CHICAGO — Lawyers for Minnesota and for a group of citizens challenging the legality of the state's $468 million appropriation-backed bond sale for the Vikings football stadium faced a Thursday deadline to make their case for a Minnesota Supreme Court review.
The state pulled from the market the bond sale that had been scheduled Monday and Tuesday due the filing a few days earlier of a legal challenge in the form of a writ of prohibition in which three citizens asked the Minnesota Supreme Court to block the sale.
Bond proceeds were to fund what the state government and Minneapolis agreed to pay toward the $975 million stadium. The state is covering up to $350 million of the borrowing and the city will repay up to $150 million under the 2012 legislation approved by lawmakers and signed by Gov. Mark Dayton.
The Minnesota Supreme Court set a late Thursday afternoon deadline for both sides to submit a memorandum on law on jurisdictional and other issues.
The group of citizens is challenging the city financing scheme that allows Minneapolis to repay its share beginning in 2021 by redirecting a portion of its existing 0.5% convention sales taxes and hospitality taxes.
Their challenge argues the financing is an unlawful use of public funds due to the city's dedication of sales taxes for a state debt. They believe the state package served as a means to circumvent city charter rules limiting public funding for professional sports stadium in the absence of a public vote.
Lawyers for Minnesota Management and Budget Commissioner Jim Schowalter fired back earlier this week asking the court to dismiss the challenge. They argue the plaintiffs' similar arguments laid out in a lawsuit against the city were previously dismissed by a local court and that the legislation does not impose any local taxes but simply authorizes the city to do so.

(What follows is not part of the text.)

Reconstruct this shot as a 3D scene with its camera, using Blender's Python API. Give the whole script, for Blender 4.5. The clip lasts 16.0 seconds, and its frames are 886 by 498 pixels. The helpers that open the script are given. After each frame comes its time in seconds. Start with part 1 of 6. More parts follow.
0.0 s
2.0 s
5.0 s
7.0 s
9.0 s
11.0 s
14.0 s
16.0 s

The state also argues the court should dismiss the action because the plaintiffs waited until just before the bond pricing to maximize its "destructive" impact given that the legislation was approved in 2012.

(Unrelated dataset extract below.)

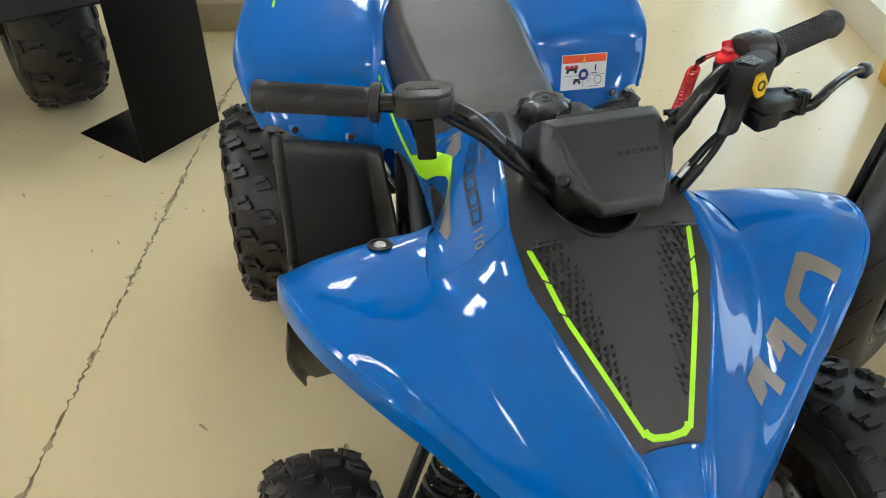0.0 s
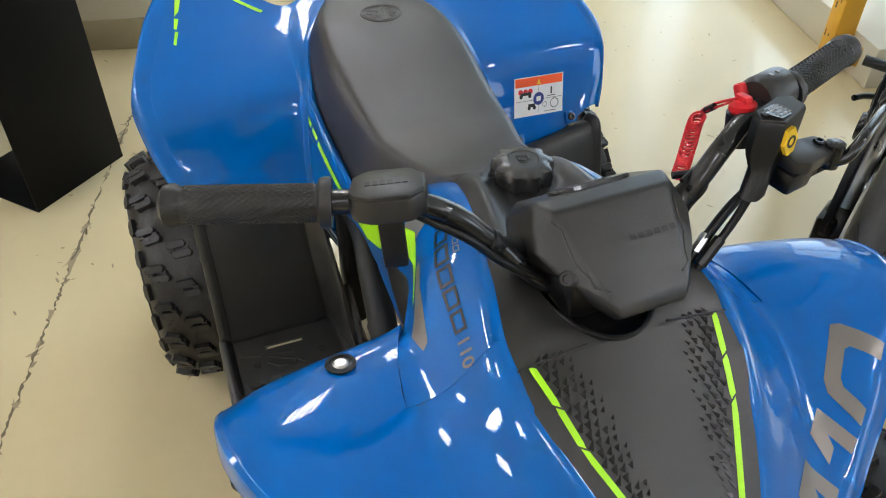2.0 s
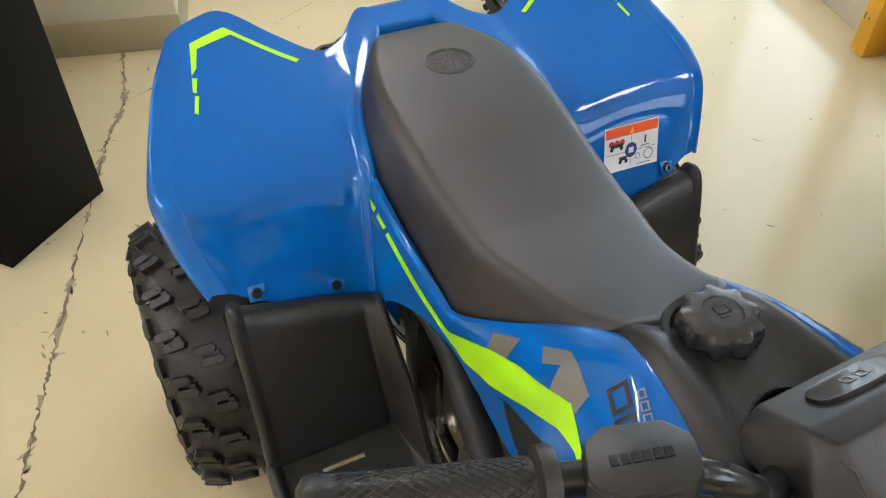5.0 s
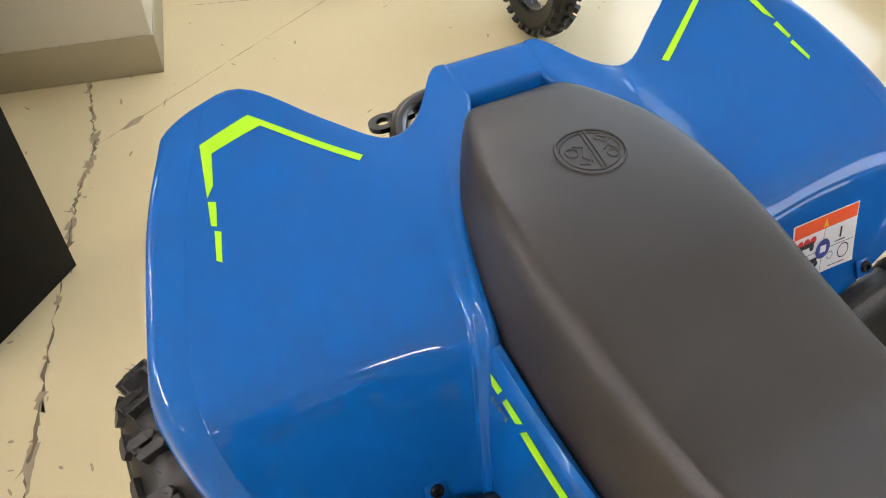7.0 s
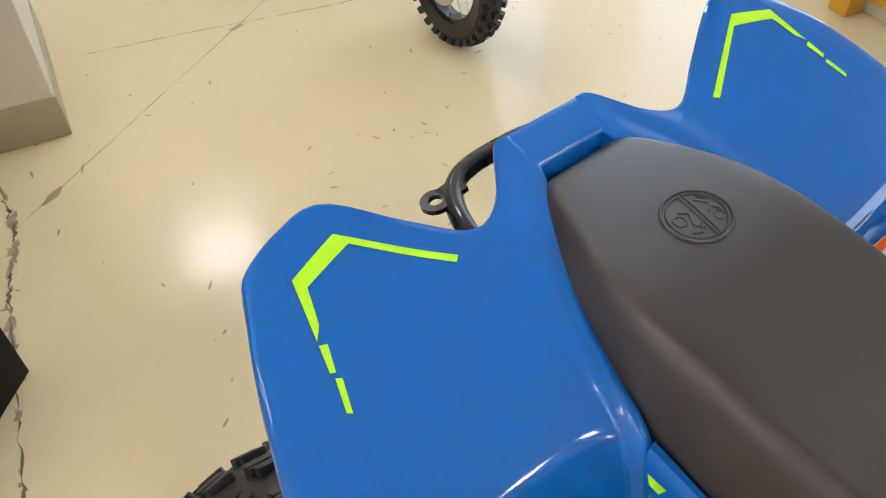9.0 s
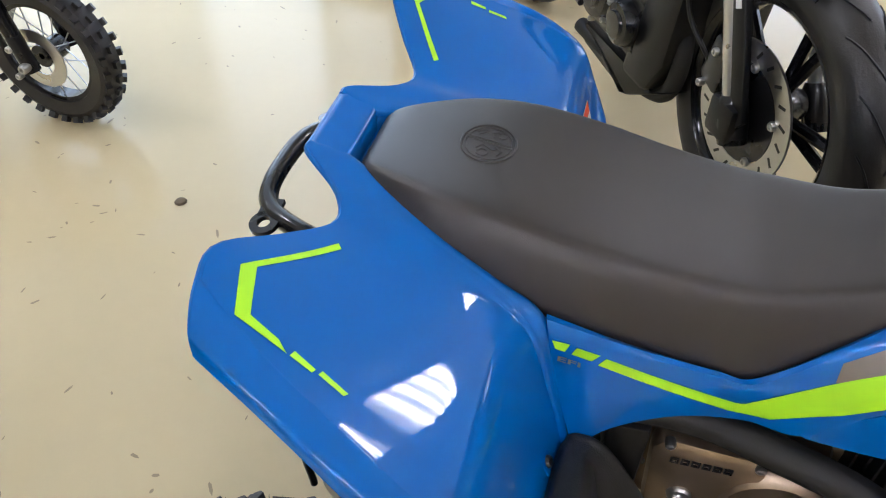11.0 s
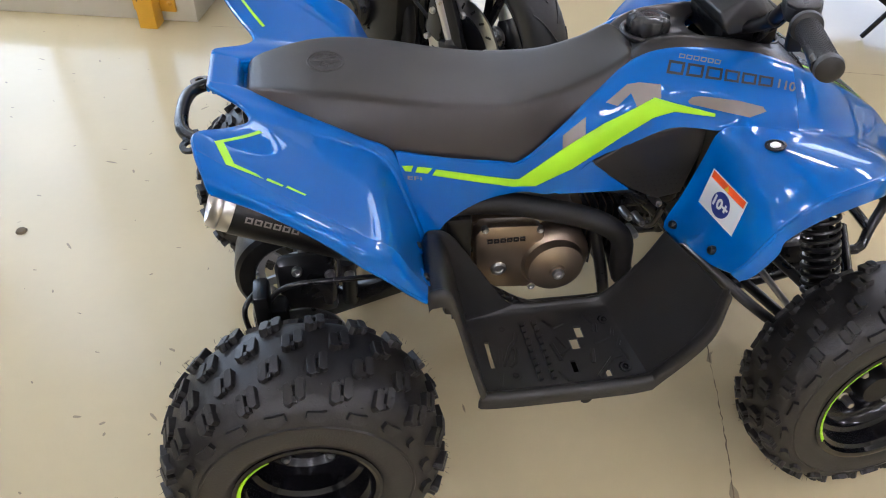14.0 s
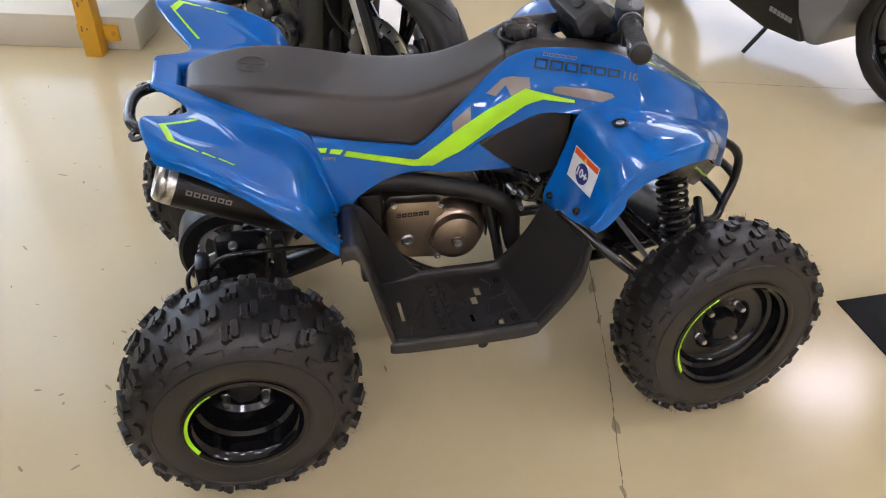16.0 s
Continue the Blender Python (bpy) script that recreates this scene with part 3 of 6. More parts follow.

The litigation places "a material cloud over the bond sale by creating doubt regarding the issuance of the bonds, such that they are not reasonably marketable," the state's filing reads.
The filing also contends the state Supreme Court is not the proper jurisdiction as argued by the plaintiffs who cite language in the legislation. The state said the language naming the high court as the proper jurisdiction for any review of the bonds was included in case it decided to pursue what's known as a validation process on the use of an appropriation pledge. The state opted not to because it did so for its 2012 sale of appropriation-backed tobacco refunding bonds with a similar legal structure.
The state asks the court to require the plaintiffs to post a $49 million bond to compensate it for economic damages should they fail. "The consequences of this delay are grave and potentially irremediable," the state filing reads. The bond sale delay jeopardizes land acquisition deals in the works, stadium construction, and opens the state to interest rate risks. A groundbreaking occurred last month and the team hopes to play in the stadium at the start of the 2016 season.
RBC Capital Markets is bookrunner on the deal with JPMorgan and Wells Fargo Securities as co-senior managers. Public Financial Management Inc. is financial advisor and Kutak Rock is bond counsel.
The 65,000-seat stadium is being built adjacent to the team's current home, the 31-year-old Hubert H. Humphrey Metrodome.